Without some sort of way of knowing what influences the failure it won’t be possible to debug. Would you install package “lm-sensors” (“sudo apt-get install lm-sensors”) on a failed unit, and then run this command in a terminal until it fails (preferably an ssh connection or a serial console because we don’t want screen blanking interfering after it fails):

watch -n 1 sensors

When the unit fails this should be showing the final value of some temperatures.

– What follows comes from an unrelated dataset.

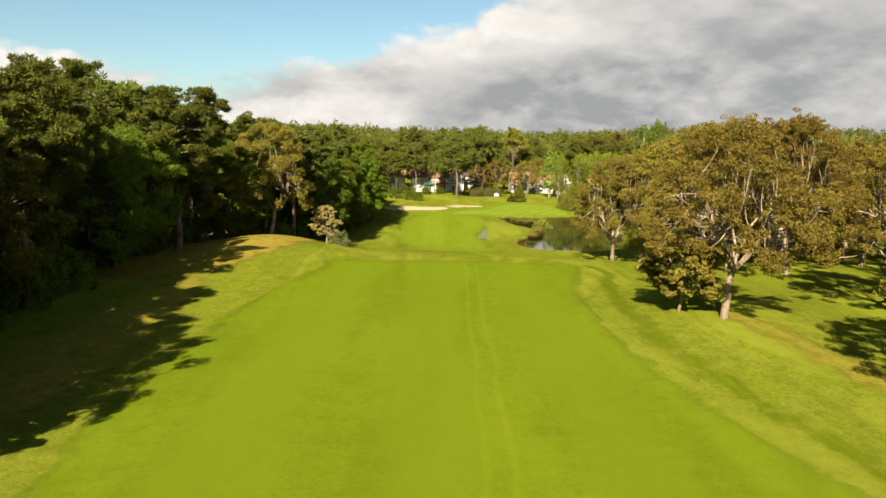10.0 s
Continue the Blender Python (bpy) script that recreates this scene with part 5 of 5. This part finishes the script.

Also, verify this shows everything ok:

sha1sum -c /etc/nv_tegra_release

Thanks,

Anyway, how set GPU to fixed frequency, such as 756000000Hz.

I use following command:

echo 756000000 > /sys/kernel/debug/clock/override.gbus/rate
echo 1 > /sys/kernel/debug/clock/override.gbus/state

but I find the file. I only find:

/sys/kernel/tegra_gpu/gpu_rate

but it cannot be writen!

Thanks.

The rates are in KHz, not Hz, so your rate is probably being rejected as out of range. The information I am using is from here, but this too is using Hz and I am guessing is from an older L4T:
https://elinux.org/Jetson/Performance#Controlling_GPU_performance

Notice the test to run prior to changing the clock:

cat /sys/kernel/debug/clock/gbus/possible_rates

On my R21.6 system I get:

72000 108000 180000 252000 324000 396000 468000 540000 612000 648000 684000 708000 756000 804000 <i><b>852000 (kHz)</b></i>

Thanks,
But I am not find /sys/kernel/debug/clock/gbus/possible_rates in our TK1 system.
I think if kernel is not configured?

We wonder if dynamically change rate to cause system hang? and how to change the rate in kernel source?

Thanks!

About the missing “/sys/kernel/debug/clock/gbus/possible_rates”: Normally I would suggest this depends on which L4T version you use because kernel features will change depending on version, but it appears we are both using R21.6.

That file is a reflection of a driver or kernel feature…this tells me you are missing a driver or kernel feature. Is this fully R21.6 L4T? Is the kernel custom compiled? Should this be custom compiled the “/sys” content may be missing due to missing configuration during compile.

I use r21.6 L4T, kernel configuration is tegra12_defconfig, is filesystem affect it?

Hi,

May I ask what is “tk1 demo board”? Is that a tk1 dev kit?

Thanks!

I found the file is visible when login as root, if login as ubuntu, the file is invisible.

Is tk1 dev kit, we run application a few hours, tk1 will hang, could you help us to solve the problem?

Thanks!

Could you share your application? If you cannot reveal it, could you describe what is it for?